The kids lie in bed as I stand in the middle of the room, arms crossed, regurgitating the usual bedtime prayer. I pay God lip service while my heart is like coal, dead and dark, thanking Him though the words come out strained through clenched teeth. I’m desperate and angry for help, feeling entitled to better days, for the seas to part so I can have my way.
I rush through kisses and I love yous, and my good night barely slips through the door I’m already closing behind me.
I’m done. Tired. All I want to do is close my eyes and stop time to sleep for as long as I want, but work is standing in front of me, to-do list in hand, bossing me to get things done. Rest seems so far away.
I plop down at my desk and tap the black screen awake. Ten tabs await me, but my hand automatically reaches for my phone and opens up Instagram. I scroll mindlessly, tapping through people’s stories because what better time to do that than when I need to meet deadlines?
My procrastination exacerbates the mild anxiety rising in my heart, but I blame everything else for my exhaustion. The kids. My schedule. Housework. That time of the month. I play victim when I’ve chosen this for myself. I’ve chosen not to have rhythms of rest, not to take a Sabbath. I haven’t ceased from working, from scrolling, from producing, and I become the worst version of myself because of it.
I get cranky and angry, feeling fully justified to do so. I call binging on Netflix or treating myself to sugary coffee drinks self-care, but I’m not actually resting. I’m only taking a break and indulging. If I’m honest enough, it feels more comfortable to stay busy building up my life — my writing, my family, my good deeds for the approval of others — instead of having boundaries, saying no, and trusting God.
My shoulders are knotted, and my soul lacks peace. I long for rest when rest is what I’m already offered. Not one day when the work stops or when the deadlines are done or when mothering seems less tiring. Rest is a reality I can enjoy today when I remember to keep the Sabbath holy.
This past Sunday, I heard the faint voice of rest beckoning me again, telling me it’s time to slow down, to stop my uncontrolled patterns of busyness, and to center myself back to Christ. A weekly Sabbath is meant to be a preview of what’s been promised to come in full one day — true and complete rest.
I close my eyes and I can almost see it, the new heavens and the new earth — a place where every man and woman, every beast and living thing know peace and are whole. But the vision of the future becomes blurry when I succumb to life’s incessant expectations and get lost in the story of more — be more, have more, do more. Instead of resting in my identity as one beloved by God, I become fretful, looking for worth in what I can build with my own hands only to have it crush me with its never-satisfied demands. But rest is within my reach if I will choose it.
So in the hush of the night while everyone else in the house sleeps, I put down my phone, take deep breaths, and I just am — quiet, fully human, and fully beloved.

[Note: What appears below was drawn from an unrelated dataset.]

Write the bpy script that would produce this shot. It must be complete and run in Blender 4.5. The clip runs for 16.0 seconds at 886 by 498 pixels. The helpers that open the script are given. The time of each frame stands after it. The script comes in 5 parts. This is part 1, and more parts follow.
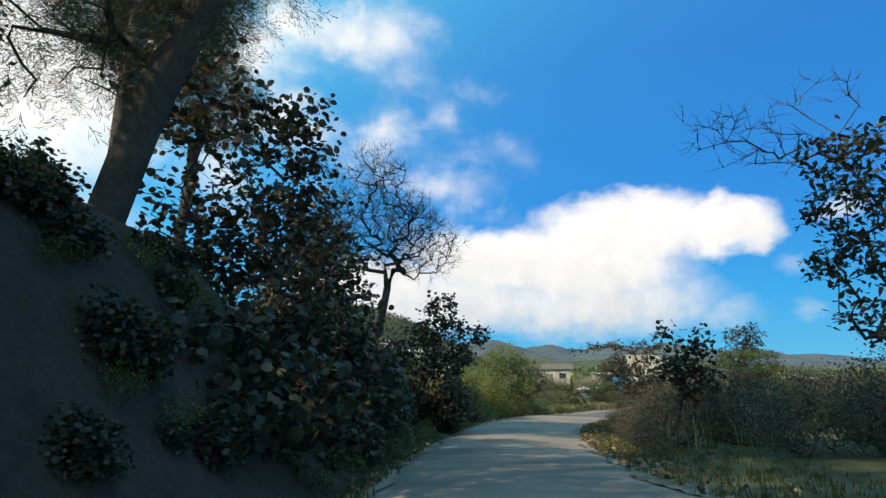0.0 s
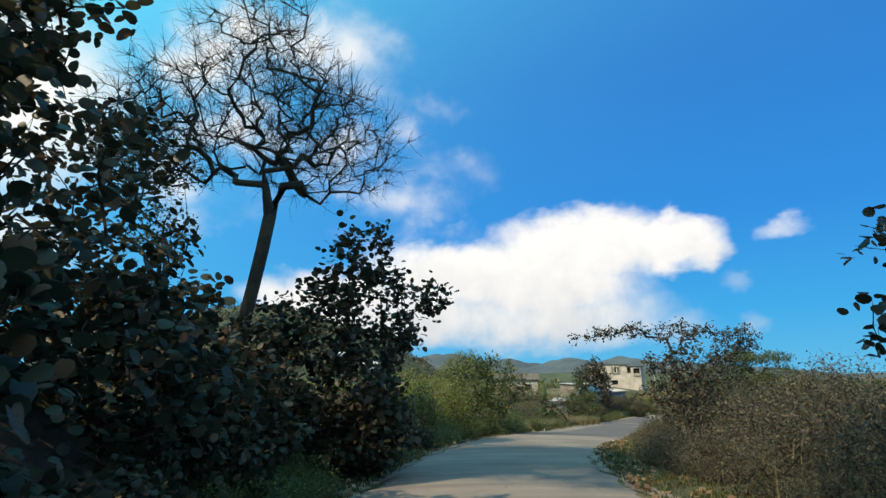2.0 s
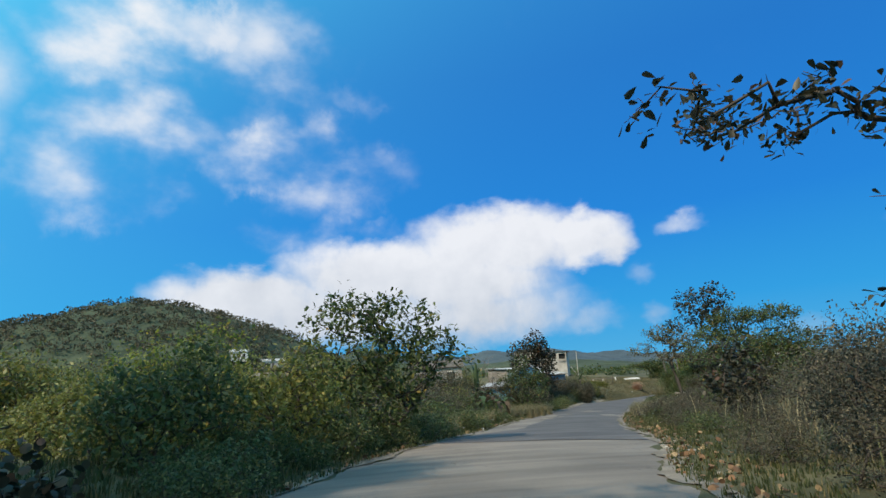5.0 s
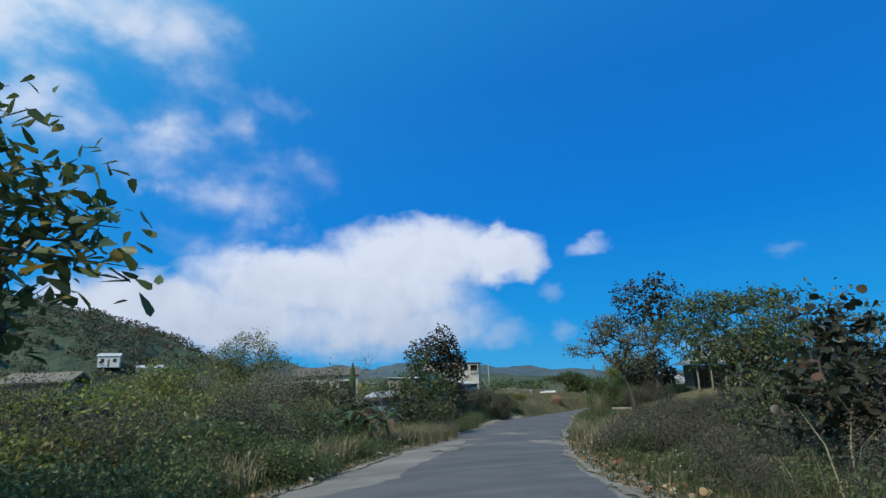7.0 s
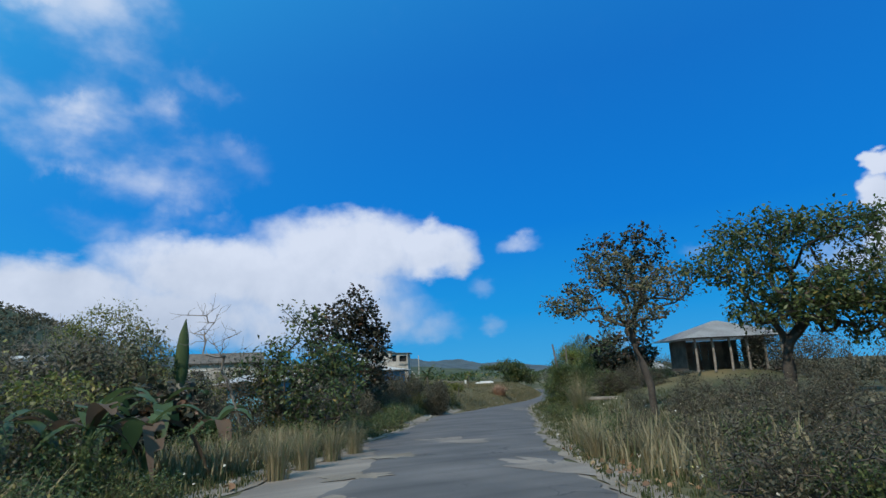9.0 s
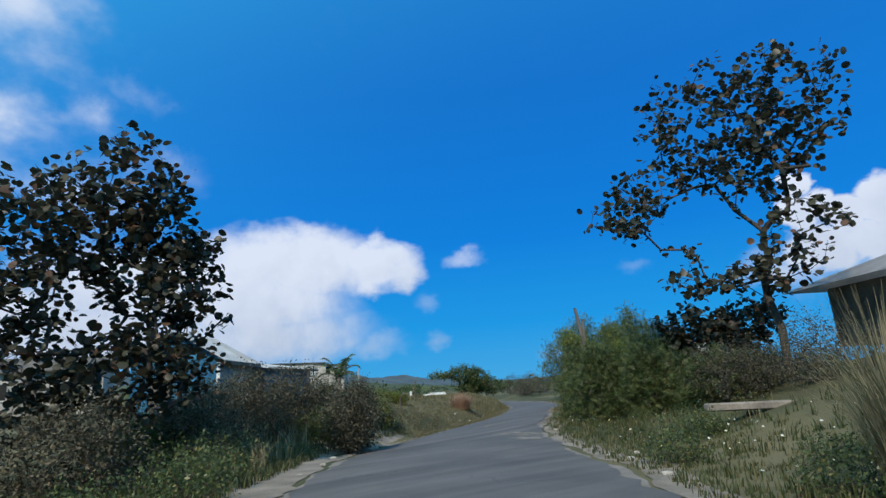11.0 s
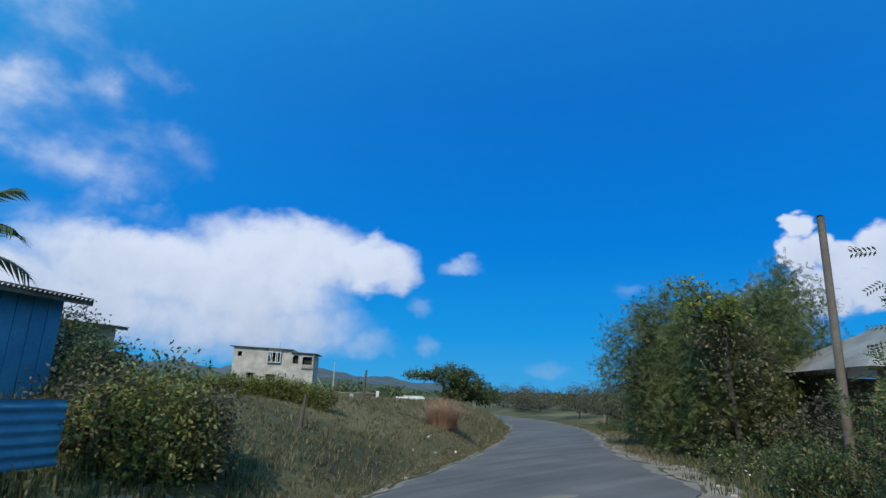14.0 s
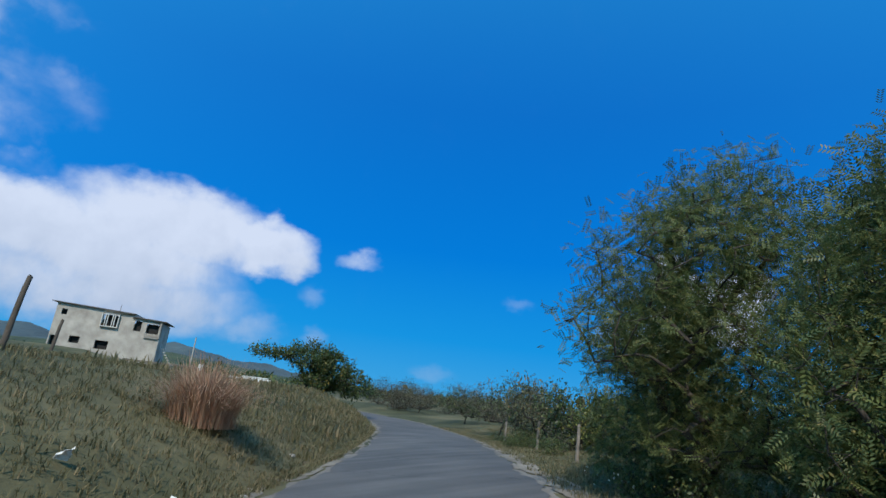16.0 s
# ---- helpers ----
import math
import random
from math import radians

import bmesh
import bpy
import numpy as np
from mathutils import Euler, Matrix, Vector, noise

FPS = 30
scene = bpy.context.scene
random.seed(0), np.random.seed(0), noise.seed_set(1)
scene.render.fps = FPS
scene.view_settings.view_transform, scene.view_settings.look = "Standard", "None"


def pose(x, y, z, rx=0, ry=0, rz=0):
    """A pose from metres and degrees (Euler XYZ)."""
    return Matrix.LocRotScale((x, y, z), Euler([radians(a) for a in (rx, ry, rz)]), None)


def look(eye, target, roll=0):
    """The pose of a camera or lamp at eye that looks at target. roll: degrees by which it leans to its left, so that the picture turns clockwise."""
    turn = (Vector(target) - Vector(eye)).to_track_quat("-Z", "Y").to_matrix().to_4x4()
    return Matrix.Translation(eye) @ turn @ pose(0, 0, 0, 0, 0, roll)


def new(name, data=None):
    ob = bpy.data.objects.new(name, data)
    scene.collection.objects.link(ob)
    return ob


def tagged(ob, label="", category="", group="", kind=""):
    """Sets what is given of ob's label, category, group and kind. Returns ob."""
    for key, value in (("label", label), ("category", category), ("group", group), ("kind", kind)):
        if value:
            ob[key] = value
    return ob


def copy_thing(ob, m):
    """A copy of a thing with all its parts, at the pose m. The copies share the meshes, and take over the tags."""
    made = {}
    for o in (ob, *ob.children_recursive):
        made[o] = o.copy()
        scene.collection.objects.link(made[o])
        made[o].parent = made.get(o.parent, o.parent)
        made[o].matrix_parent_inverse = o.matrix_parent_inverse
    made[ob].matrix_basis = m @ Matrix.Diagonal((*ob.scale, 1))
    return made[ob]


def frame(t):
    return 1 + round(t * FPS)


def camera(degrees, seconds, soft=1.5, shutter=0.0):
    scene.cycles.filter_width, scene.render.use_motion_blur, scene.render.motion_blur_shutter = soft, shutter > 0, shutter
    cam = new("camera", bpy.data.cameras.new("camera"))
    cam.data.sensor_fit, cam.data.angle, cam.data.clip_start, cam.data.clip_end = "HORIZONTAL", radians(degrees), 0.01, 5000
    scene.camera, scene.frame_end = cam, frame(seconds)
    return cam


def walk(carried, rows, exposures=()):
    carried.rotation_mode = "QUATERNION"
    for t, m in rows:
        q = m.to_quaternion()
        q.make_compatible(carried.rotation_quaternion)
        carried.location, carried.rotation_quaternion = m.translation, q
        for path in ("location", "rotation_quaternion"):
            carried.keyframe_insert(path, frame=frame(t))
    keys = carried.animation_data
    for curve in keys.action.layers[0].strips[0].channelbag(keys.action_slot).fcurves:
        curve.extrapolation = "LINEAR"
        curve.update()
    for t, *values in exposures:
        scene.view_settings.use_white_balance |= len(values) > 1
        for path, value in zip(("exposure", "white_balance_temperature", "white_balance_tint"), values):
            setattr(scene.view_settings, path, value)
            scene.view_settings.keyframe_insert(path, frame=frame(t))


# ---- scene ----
cam = camera(78.47, 16.0)
PATH = [
    (0, look((-0.543, -1.232, 1.612), (-0.413, 8.544, 3.712), -0.32)),
    (0.5, look((-0.319, 2.446, 1.318), (0.024, 12.218, 3.415), -0.52)),
    (1, look((-0.042, 5.806, 1.310), (0.592, 15.571, 3.370), 0.01)),
    (1.5, look((0.244, 8.583, 1.079), (0.962, 18.340, 3.150), 1.06)),
    (2, look((0.586, 11.019, 0.822), (1.454, 20.702, 3.167), -0.61)),
    (2.5, look((0.804, 13.670, 0.626), (1.597, 23.403, 2.780), -0.42)),
    (3, look((1.147, 16.199, 0.404), (2.162, 25.894, 2.636), -0.31)),
    (3.5, look((1.512, 18.936, 0.232), (2.814, 28.607, 2.419), -0.62)),
    (4, look((2.020, 21.819, -0.016), (3.537, 31.457, 2.175), -1.79)),
    (6.5, look((8.867, 37.985, -0.796), (12.413, 47.030, 1.572), -2.53)),
    (7, look((10.052, 40.761, -0.982), (13.793, 49.721, 1.410), -2.31)),
    (7.5, look((11.314, 43.654, -1.057), (15.400, 52.483, 1.256), -3.02)),
    (8, look((12.647, 46.497, -1.282), (17.030, 55.170, 1.077), -3.39)),
    (8.5, look((14.087, 49.270, -1.509), (18.746, 57.804, 0.831), -3.38)),
    (9, look((15.639, 52.082, -1.707), (20.496, 60.530, 0.536), -2.52)),
    (11.5, look((28.149, 72.239, -2.621), (34.029, 79.929, -0.113), -3.65)),
    (12, look((29.668, 74.317, -2.606), (35.743, 81.835, -0.043), -2.54)),
    (12.5, look((31.200, 76.325, -2.768), (37.452, 83.634, -0.030), -1.74)),
    (13, look((32.966, 78.477, -2.804), (39.267, 85.750, -0.083), -1.71)),
    (13.5, look((34.827, 80.830, -2.880), (40.737, 88.422, -0.153), -1.03)),
    (14, look((36.656, 83.273, -2.850), (42.348, 91.082, -0.279), 1.81)),
    (14.5, look((38.657, 85.745, -2.970), (44.830, 93.180, -0.399), 3.38)),
    (15, look((40.800, 87.981, -3.206), (47.482, 94.925, -0.533), 5.43)),
    (15.5, look((43.367, 90.014, -3.230), (50.366, 96.616, -0.506), 4.69)),
    (16, look((45.977, 92.267, -3.297), (53.004, 98.858, -0.617), 6.83)),
]
walk(cam, PATH, exposures=[(0, 0.56, 8800, 10), (1, 0.54, 8800, 10), (2.5, 0.53, 8900, 10), (4.2, 0.42, 8500, 10), (6.3, 0.1, 6750, 10), (9.2, 0.05, 6700, 10), (11.4, 0.14, 6750, 10), (13, 0.08, 6600, 10), (16, 0.04, 6450, 10)])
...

Perhaps the sweet voice of rest is calling you, too. Be still and listen. We can look forward to the day when we will experience true and complete rest, but we can create space to experience it now. We can schedule fewer events on the calendar. We can practice prayer and mediate on the Word to feed our souls. We can choose to expect less from our day and from the people around us, so our posture is grateful instead of entitled. We can choose to Sabbath and rest today even as we long for the eternal Sabbath to come.